Успокоенные юзъ-баши согласились, что это конечно дѣло вполнѣ возможное, но прибавили, что мнѣ, какъ одному изъ представителей русскаго посольства, необходимо было бы предоставить особое почетное мѣсто для зрѣлища, потому что нельзя же смѣшаться съ простымъ народомъ, и что вотъ собственно поэтому и надо бы было доложить его высокостепенству.
Я со своей стороны поспѣшилъ увѣрить ихъ, что еслибъ и пришлось мнѣ попасть на площадь (хотя не знаю попаду ли, такъ какъ не знаю поѣду ли), то я попалъ бы туда никакъ не въ качествѣ одного изъ русскихъ пословъ, а просто частнымъ человѣкомъ, какъ попадаю туда каждый день, ѣдучи на базаръ или съ базара, и что въ такомъ случаѣ я нарочно постарался бы стать гдѣ нибудь за народомъ, такъ, чтобы совсѣмъ не обращать на себя ничьего вниманія.

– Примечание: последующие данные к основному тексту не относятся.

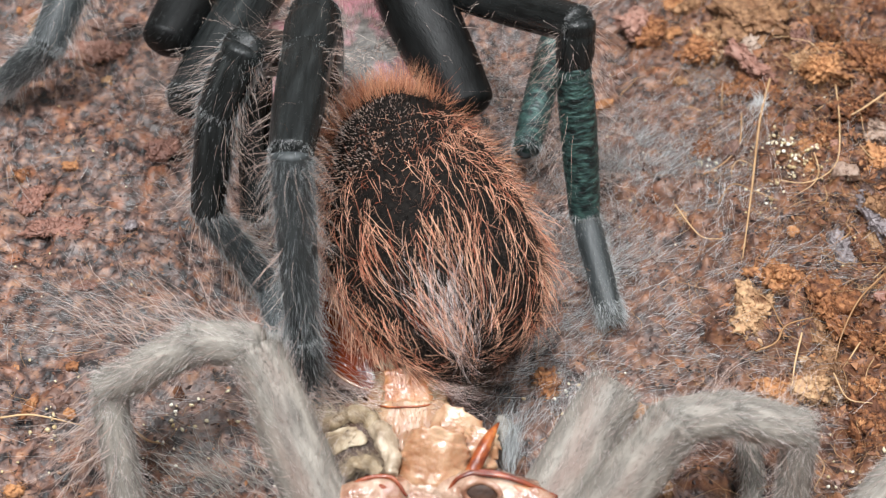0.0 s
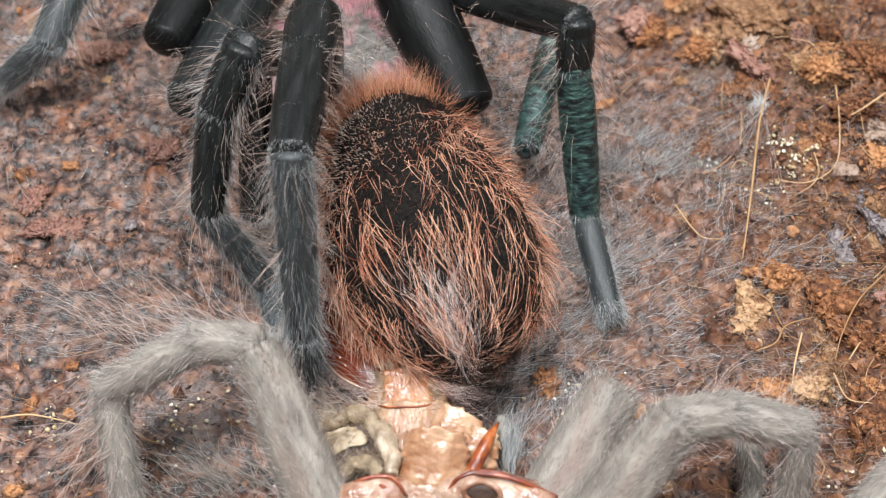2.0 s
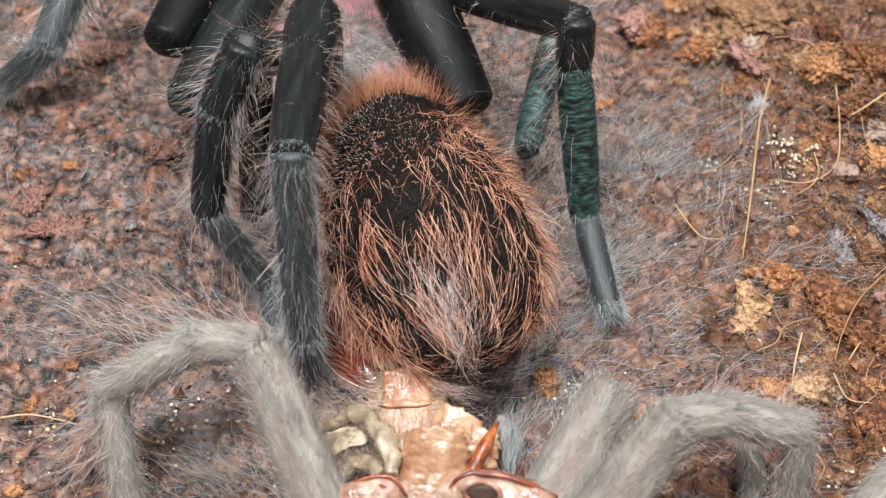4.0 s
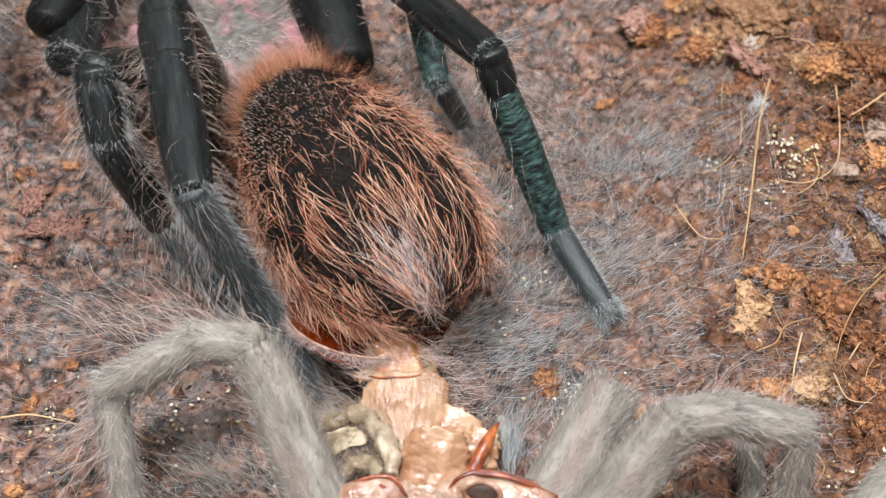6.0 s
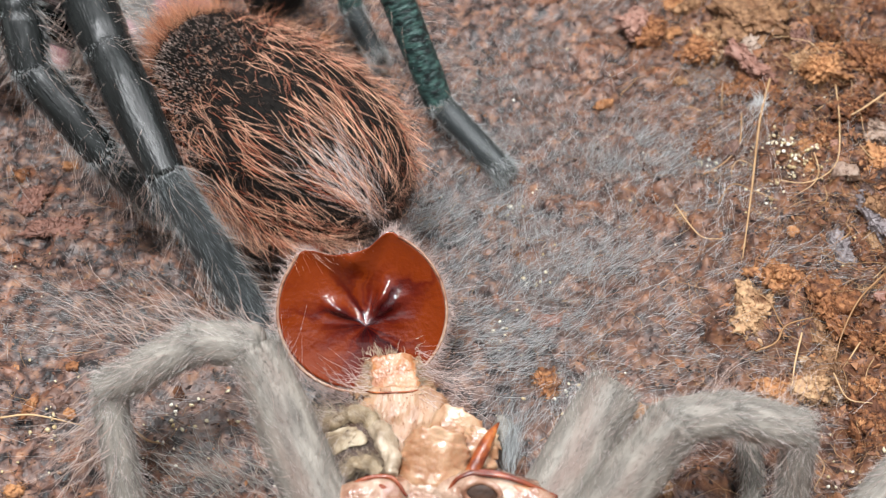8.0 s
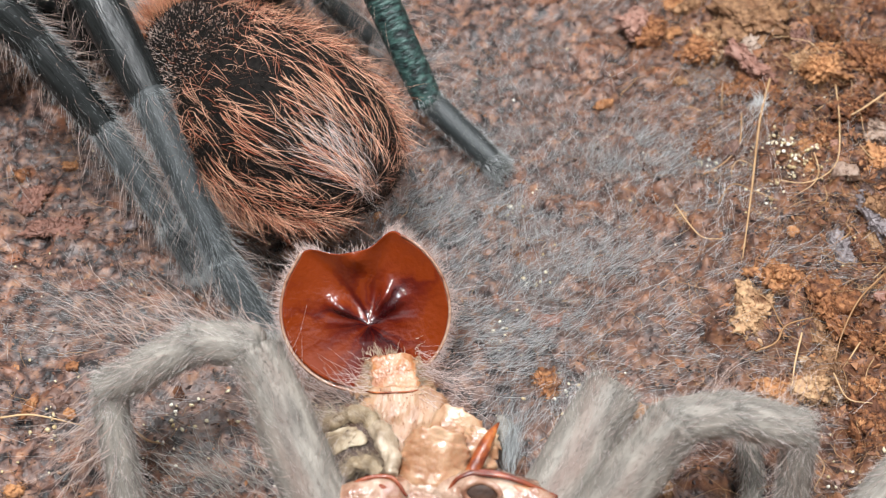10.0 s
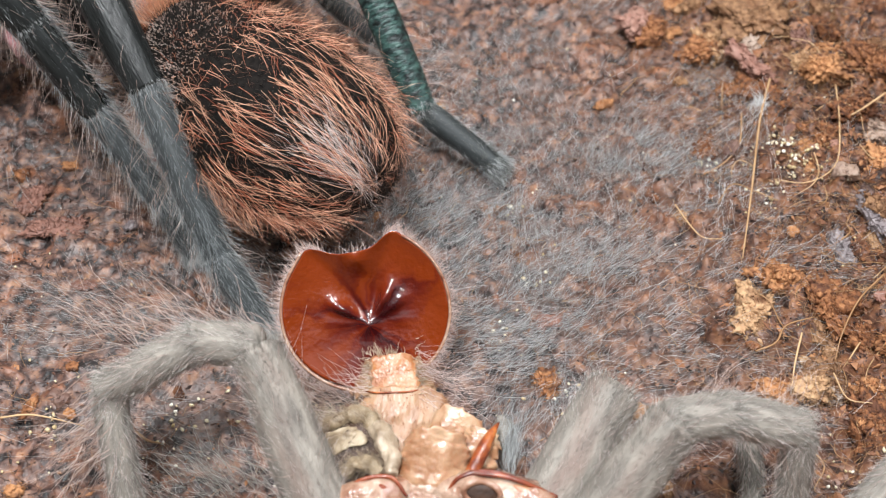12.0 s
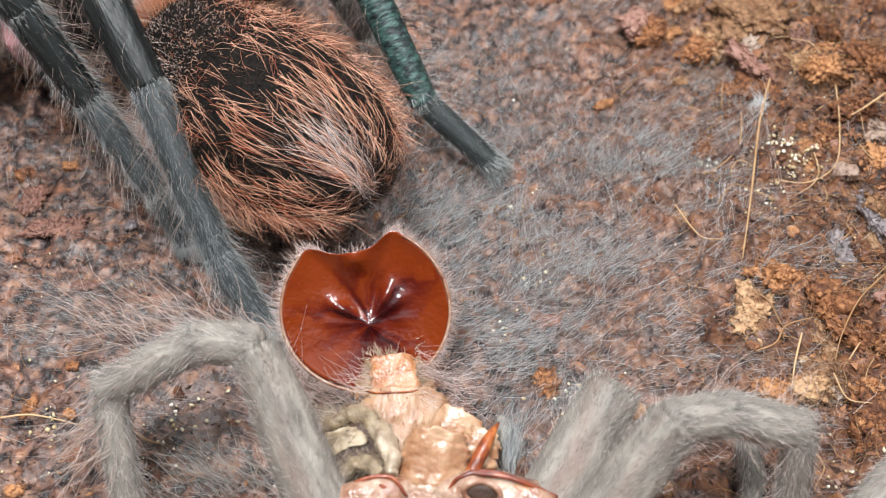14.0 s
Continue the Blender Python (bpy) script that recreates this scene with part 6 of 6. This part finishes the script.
    walk(legs['second_left'][0], [
        (0, mm(-6.22, 36.12, 10.05, 92.72, 13.72, -32.52)),
        (3.2, mm(-6.19, 36.35, 9.88, 92.88, 13.76, -32.58)),
        (4.8, mm(-6.14, 36.95, 9.44, 93.3, 13.85, -32.7)),
        (5.3, mm(-6.1, 38.11, 9.95, 98, 10.53, -34.13)),
        (5.5, mm(-6.99, 40.04, 8.96, 89.1, 6.99, -31.11)),
        (5.7, mm(-5.52, 42.11, 8.24, 84.48, 4.08, -32.29)),
        (5.9, mm(-5.63, 43.79, 7.71, 85.09, 2.62, -31.55)),
        (6.1, mm(-3.54, 43.6, 7.24, 85.75, 1.23, -33.62)),
        (6.3, mm(-3.01, 42.63, 7.18, 88.64, 1.72, -35.85)),
        (6.5, mm(-3.6, 42.8, 7.33, 91.69, 2.27, -36.62)),
        (6.7, mm(-4.22, 41.25, 8.65, 95.88, 1.52, -38.26)),
        (6.9, mm(-4.09, 41.76, 8.32, 95.3, 1.68, -38.46)),
        (7.1, mm(-3.97, 42.2, 8.02, 94.66, 1.83, -38.64)),
        (7.3, mm(-3.86, 42.59, 7.76, 93.99, 1.98, -38.82)),
        (7.5, mm(-3.52, 43.01, 7.49, 93.32, 2.14, -39.23)),
        (7.7, mm(-3.18, 43.43, 7.23, 92.66, 2.29, -39.64)),
        (8, mm(-0.95, 42.13, 7.76, 92.82, 1.09, -42.78)),
        (8.2, mm(0.39, 41.14, 8.17, 92.91, 0.28, -44.87)),
        (9.2, mm(-0.37, 41.07, 7.61, 92.98, 0.38, -44.52)),
        (10.3, mm(-0.23, 41.31, 7.46, 93, 0.46, -44.62)),
        (11, mm(-0.07, 41.37, 7.43, 93.01, 0.5, -44.77)),
        (11.5, mm(0.03, 41.39, 7.42, 93.02, 0.51, -44.86)),
        (12.5, mm(0.18, 41.4, 7.42, 93.07, 0.51, -45.02)),
        (14, mm(0.36, 41.36, 7.5, 93.36, 0.48, -45.22))])
    walk(legs['second_left'][1], [
        (0, mm(-16.66, 20.14, 9.17, 132.53, -9.04, 172.15)),
        (3.2, mm(-16.66, 20.39, 8.95, 132.52, -9.03, 172.14)),
        (4.8, mm(-16.67, 21.04, 8.37, 132.52, -9.04, 172.15)),
        (5.3, mm(-17.12, 22.72, 7.34, 132.77, -10.19, 167.39)),
        (5.5, mm(-16.83, 23.66, 9.26, 131.40, -11.14, 166.79)),
        (5.7, mm(-15.57, 25.96, 10.07, 130.36, -12.46, 163.21)),
        (5.9, mm(-15.53, 27.53, 9.34, 130.23, -12.87, 162.56)),
        (6.1, mm(-14.07, 27.71, 8.66, 130.12, -13.29, 159.17)),
        (6.3, mm(-14.19, 27.14, 7.63, 130.30, -13.70, 157.92)),
        (6.5, mm(-15.01, 27.48, 6.77, 130.49, -14.10, 158.16)),
        (6.7, mm(-16.03, 26.36, 6.69, 130.29, -15.25, 156.67)),
        (6.9, mm(-15.97, 26.89, 6.56, 130.19, -15.29, 156.71)),
        (7.1, mm(-15.90, 27.35, 6.47, 130.08, -15.33, 156.74)),
        (7.3, mm(-15.85, 27.77, 6.43, 129.98, -15.36, 156.77)),
        (7.5, mm(-15.62, 28.26, 6.38, 129.88, -15.40, 156.57)),
        (7.7, mm(-15.39, 28.75, 6.34, 129.78, -15.44, 156.38)),
        (8, mm(-13.93, 28.13, 6.82, 129.39, -15.96, 152.28)),
        (8.2, mm(-13.08, 27.62, 7.20, 129.14, -16.30, 149.54)),
        (9.2, mm(-13.76, 27.47, 6.62, 129.25, -16.26, 149.97)),
        (10.3, mm(-13.64, 27.73, 6.46, 129.22, -16.25, 149.96)),
        (11, mm(-13.52, 27.83, 6.43, 129.19, -16.26, 149.86)),
        (11.5, mm(-13.44, 27.87, 6.41, 129.18, -16.26, 149.78)),
        (12.5, mm(-13.32, 27.92, 6.40, 129.16, -16.28, 149.64)),
        (14, mm(-13.19, 27.93, 6.38, 129.14, -16.31, 149.43))])
    walk(legs['inner_left'][0], [
        (0, mm(-10.31, 16.89, 16.85, 134.7, 0.7, -16.29)),
        (3.2, mm(-10.3, 16.92, 16.82, 134.87, 0.72, -16.31)),
        (4.8, mm(-10.27, 17.58, 16.18, 135.86, 0.81, -16.42)),
        (5.3, mm(-10.4, 21.98, 11.22, 125.97, -3.37, -17.14)),
        (5.5, mm(-11.44, 23.88, 11.26, 124.54, -6.4, -14.87)),
        (5.7, mm(-10.89, 27.05, 7.73, 101.33, -8.41, -17.13)),
        (5.9, mm(-11.14, 28.9, 6.3, 95.48, -10.12, -15.99)),
        (6.1, mm(-9.98, 28.84, 5.25, 90.07, -12.01, -17.32)),
        (6.3, mm(-9.63, 27.65, 4.73, 87.88, -13.64, -16.8)),
        (6.5, mm(-12.22, 18, 12.43, -172.07, 8.21, -43.89)),
        (6.7, mm(-9.22, 25.66, 3.67, 89.54, -16.48, -15.59)),
        (6.9, mm(-8.55, 27.76, 3.5, 91.05, -16.21, -15.96)),
        (7.1, mm(-7.91, 29.7, 3.56, 92.84, -15.88, -16.42)),
        (7.3, mm(-7.31, 31.52, 3.74, 94.56, -15.58, -16.83)),
        (7.5, mm(-6.53, 33.27, 4.04, 96.21, -15.31, -17.43)),
        (7.7, mm(-5.79, 34.87, 4.47, 97.71, -15.08, -17.97)),
        (8, mm(-4.23, 35.09, 4.28, 90.3, -17.7, -18.9)),
        (8.2, mm(-7.1, 25.3, 11.77, -163.89, 11.69, -58.95)),
        (9.2, mm(-8.6, 32.22, 9.5, 150.49, -25.51, -9.03)),
        (10.3, mm(-7.18, 35.15, 7.4, 130.72, -25.88, -8.36)),
        (11, mm(-6.49, 35.92, 6.98, 127.16, -25.46, -9.22)),
        (11.5, mm(-6.29, 36, 7.14, 128.68, -25.22, -9.73)),
        (12.5, mm(-6.4, 34.97, 8.51, 142.02, -24.06, -11.92)),
        (14, mm(-5.68, 27.58, 11.66, -163.25, 12.01, -59.47))])
    walk(legs['fore_left'][0], [
        (0, mm(-22.69, 39.73, 14.03, 122.5, 12.26, -30.61)),
        (3.2, mm(-22.7, 39.87, 13.94, 122.93, 12.37, -30.74)),
        (4.8, mm(-22.75, 40.31, 13.62, 123.04, 12.38, -30.76)),
        (5.3, mm(-23.28, 44.97, 12.52, 106.2, 1.24, -22.7)),
        (5.5, mm(-23.66, 45.41, 12.71, 107.24, -6.41, -14.86)),
        (5.7, mm(-20.77, 46.69, 13.02, 109.77, -12.23, -12.25)),
        (5.9, mm(-19.92, 47.7, 12.46, 109.72, -11.91, -13.7)),
        (6.1, mm(-16.71, 47.54, 11.87, 109.59, -11.57, -17.88)),
        (6.3, mm(-15.59, 46.78, 11.38, 109.42, -11.25, -19.93)),
        (6.5, mm(-15.69, 46.81, 11.1, 109.25, -10.92, -20.47)),
        (6.7, mm(-13.26, 43.71, 11.18, 112.19, -11.19, -22.66)),
        (6.9, mm(-13.37, 43.7, 11.29, 113.92, -11.5, -22.27)),
        (7.1, mm(-13.48, 43.72, 11.35, 114.98, -11.79, -21.89)),
        (7.3, mm(-13.58, 43.76, 11.38, 115.64, -12.05, -21.56)),
        (7.5, mm(-13.43, 43.9, 11.38, 116.07, -12.26, -21.51)),
        (7.7, mm(-13.28, 44.05, 11.38, 116.35, -12.42, -21.52)),
        (8, mm(-9.86, 41.97, 11.41, 116.6, -12.61, -25.86)),
        (8.2, mm(-7.81, 40.46, 11.43, 116.7, -12.7, -28.79)),
        (9.2, mm(-9.15, 40.45, 11.42, 116.9, -13.01, -27.92)),
        (10.3, mm(-9.61, 40.91, 11.42, 116.91, -13.23, -27.63)),
        (11, mm(-9.79, 41.17, 11.4, 116.76, -13.3, -27.65)),
        (11.5, mm(-9.92, 41.36, 11.38, 116.47, -13.28, -27.75)),
        (12.5, mm(-10.17, 41.78, 11.3, 115.26, -13.11, -28.14)),
        (14, mm(-10.5, 42.53, 10.92, 110.56, -12.67, -28.95))])
    walk(legs['fore_left'][1], [
        (0, mm(-28.59, 32.26, 8.16, 144.74, 34.28, -70.53)),
        (3.2, mm(-28.62, 32.47, 8, 144.66, 34.25, -70.46)),
        (4.8, mm(-28.67, 32.92, 7.67, 144.48, 34.14, -70.11)),
        (5.3, mm(-27.48, 35.09, 9.4, 174.41, 18.97, -45.63)),
        (5.5, mm(-26.04, 34.99, 9.42, 174.95, 13.19, -39.01)),
        (5.7, mm(-22.22, 36.24, 9.33, -177.81, 12.34, -42.63)),
        (5.9, mm(-21.66, 37.29, 8.77, -178.34, 12.98, -44.5)),
        (6.1, mm(-19.23, 37.28, 8.2, -178.91, 13.62, -49.09)),
        (6.3, mm(-18.5, 36.62, 7.73, -179.49, 14.25, -51.56)),
        (6.5, mm(-18.73, 36.67, 7.48, 179.95, 14.89, -52.55)),
        (6.7, mm(-16.5, 33.84, 7.04, 177.43, 17.22, -58.33)),
        (6.9, mm(-16.41, 33.9, 6.84, 175.2, 19.05, -60.98)),
        (7.1, mm(-16.36, 33.96, 6.72, 173.32, 20.45, -63.09)),
        (7.3, mm(-16.34, 34.01, 6.64, 171.8, 21.49, -64.71)),
        (7.5, mm(-16.14, 34.17, 6.58, 170.62, 22.25, -66.14)),
        (7.7, mm(-15.96, 34.33, 6.54, 169.74, 22.78, -67.23)),
        (8, mm(-13.24, 32.5, 6.52, 168.83, 23.29, -72.66)),
        (8.2, mm(-11.65, 31.17, 6.53, 168.46, 23.49, -76.06)),
        (9.2, mm(-12.81, 31.11, 6.49, 167.64, 23.89, -76.26)),
        (10.3, mm(-13.2, 31.54, 6.49, 167.62, 23.85, -76.19)),
        (11, mm(-13.4, 31.79, 6.5, 168.17, 23.52, -75.75)),
        (11.5, mm(-13.57, 31.97, 6.53, 169.05, 23.01, -74.98)),
        (12.5, mm(-13.99, 32.35, 6.65, 172, 21.17, -72.18)),
        (14, mm(-14.81, 32.95, 7.08, 178.69, 15.91, -64.69))])
    walk(legs['middle_left'][0], [
        (0, mm(-10.94, 36.69, 13.01, 97.82, 12.48, -30.89)),
        (3.2, mm(-10.84, 37.05, 12.70, 97.81, 12.82, -31.34)),
        (4.8, mm(-10.94, 37.95, 12.09, 97.75, 12.39, -30.77)),
        (5.3, mm(-8.88, 38.22, 13.41, 97.76, 12.05, -36.08)),
        (5.5, mm(-9.11, 38.18, 13.62, 97.78, 11.36, -36.61)),
        (5.7, mm(-7.36, 39.15, 13.29, 97.79, 10.66, -40.45)),
        (5.9, mm(-7.54, 40.58, 12.44, 97.73, 10.22, -40.92)),
        (6.1, mm(-5.50, 40.38, 11.74, 97.73, 10.22, -44.68)),
        (6.3, mm(-5.48, 40.23, 10.98, 97.67, 9.79, -45.76)),
        (6.5, mm(-6.40, 41.27, 10.41, 97.68, 9.44, -45.43)),
        (6.7, mm(-6.95, 40.20, 10.79, 97.69, 9.08, -47.52)),
        (6.9, mm(-6.96, 40.74, 10.48, 97.63, 8.65, -46.98)),
        (7.1, mm(-6.89, 41.03, 10.16, 97.55, 8.94, -47.34)),
        (7.3, mm(-6.77, 41.32, 9.97, 97.62, 9.01, -47.43)),
        (7.5, mm(-6.52, 41.62, 9.75, 97.55, 8.94, -47.57)),
        (7.7, mm(-6.25, 42.06, 9.54, 97.56, 8.59, -47.36)),
        (8, mm(-4.18, 40.75, 10.15, 97.49, 8.52, -51.86)),
        (8.2, mm(-2.81, 39.84, 10.58, 97.57, 8.23, -54.55)),
        (9.2, mm(-3.74, 39.61, 10.15, 97.50, 8.17, -54.01)),
        (10.3, mm(-3.68, 39.83, 10.05, 97.50, 8.17, -54.01)),
        (11, mm(-3.59, 39.93, 10.04, 97.44, 8.11, -54.04)),
        (11.5, mm(-3.45, 39.96, 10.03, 97.44, 8.11, -54.12)),
        (12.5, mm(-3.22, 40.08, 9.93, 97.50, 8.17, -54.36)),
        (14, mm(-2.94, 40.19, 9.70, 97.44, 8.11, -54.51))])
    walk(carapace, [
        (0, aim_face((-4.09, -11.18, 5.00), (-0.07, -0.49, 1.00), 4)),
        (5.3, aim_face((-4.09, -11.18, 5.00), (-0.07, -0.45, 1.00), 4)),
        (5.5, aim_face((-5.02, -12.00, 5.00), (0.20, 0.00, 1.00), 4)),
        (5.7, aim_face((-5.82, -12.31, 5.00), (0.21, 0.38, 1.00), 4)),
        (5.9, aim_face((-5.86, -12.01, 5.00), (0.17, 0.40, 1.00), 4)),
        (6.1, aim_face((-6.43, -10.51, 5.00), (0.15, 0.30, 1.00), 4)),
        (6.3, aim_face((-6.51, -10.69, 5.60), (0.15, 0.14, 1.00), 4)),
        (6.5, aim_face((-6.50, -11.10, 6.30), (0.13, -0.12, 1.00), 4)),
        (6.7, aim_face((-6.41, -12.45, 7.00), (-0.04, -0.67, 0.74), 4)),
        (8.2, aim_face((-6.41, -12.45, 7.00), (-0.04, -0.67, 0.74), 4)),
        (10.3, aim_face((-6.15, -12.35, 7.00), (-0.04, -0.67, 0.74), 4)),
        (14, aim_face((-6.15, -12.35, 7.00), (-0.04, -0.67, 0.74), 4))])
    walk(neck_plate, [
        (0, aim_face((-2.79, -19.33, 6.60), (0.0, -0.35, 0.93), 2)),
        (5.3, aim_face((-2.79, -19.33, 6.60), (0.0, -0.35, 0.93), 2)),
        (5.5, aim_face((-2.88, -19.07, 6.60), (0.0, -0.35, 0.93), 2)),
        (5.7, aim_face((-3.27, -17.41, 6.60), (0.0, -0.35, 0.93), 2)),
        (5.9, aim_face((-3.36, -17.25, 6.60), (0.0, -0.35, 0.93), 2)),
        (6.1, aim_face((-3.82, -16.19, 6.60), (0.0, -0.35, 0.93), 2)),
        (6.3, aim_face((-3.94, -16.72, 6.60), (0.0, -0.35, 0.93), 2)),
        (6.5, aim_face((-3.92, -17.25, 6.60), (0.0, -0.35, 0.93), 2)),
        (6.7, aim_face((-3.77, -18.04, 6.60), (0.0, -0.35, 0.93), 2)),
        (14, aim_face((-3.77, -18.04, 6.60), (0.0, -0.35, 0.93), 2))])


motions()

Юзъ-бапш повидимому совсѣмъ удовольствовались такимъ объясненіемъ и на томъ мы покончили.
….Сегодня, въ одиннадцатомъ часу утра, по обыкновенію, я приказалъ осѣдлать себѣ лошадь и поѣхалъ эа городъ, а къ полудню возвращаясь домой разсчиталъ такъ, чтобы быть на базарѣ, у площади, къ тому времени, какъ по ней будетъ слѣдовать шествіе эмира. Мнѣ удалось это какъ нельзя лучше.
Городская площадь полныыъ-полна была и пѣшимъ, и коннымъ народомъ, столько же по причинѣ праздничнаго дня, сколько и по случаю предстоявшей церемоніи. Отъ урды (цитадели) до самой мечети, вдоль пути слѣдованія, разставлены были шпалерами войска Шаарскаго отряда съ оружіемъ и знаменами.
Въ три четверти двѣнадцатаго въ сторонѣ урды раздалась военная музыка — знакъ, что его высокостепенство уже выѣхалъ изъ дворца, а минутъ чрезъ десять процессія показалась и на базарной площади. Открывали шествіе двое удайчи въ парчевыхъ халатахъ со своими жезлами, ѣхавшіе рядомъ на красиво убранныхъ горячихъ жеребцахъ. Чередуясь одинъ съ другимъ, они мѣрнымъ полураспѣвомъ провозглашали установленную для подобныхъ случаевъ молитву: «хазретъ эмирнинъ исанлик-ля-ригй худа туафикъ гадалятъ берсинъ», то есть «да поможетъ Господь хазрету-эмиру во вся дни его не преступать закона справедливости». И вся масса чалмоноснаго народа, низко склоняя головы и спины, благоговѣйно отвѣчала на это: «Оменъ! оменъ!» (да сбудется!). За удайчами ѣхалъ, одѣтый въ столь же блестящій халатъ, придворный чинъ «селямъ-агасы», непосредственно предшествовавшій эмиру. Кланяясь вмѣсто своего повелителя направо и налѣво народу, онъ повторялъ за хазрета при каждомъ поклонѣ привѣтствіе: «алейкумъ асселямъ», въ чемъ и состоитъ вся его должность.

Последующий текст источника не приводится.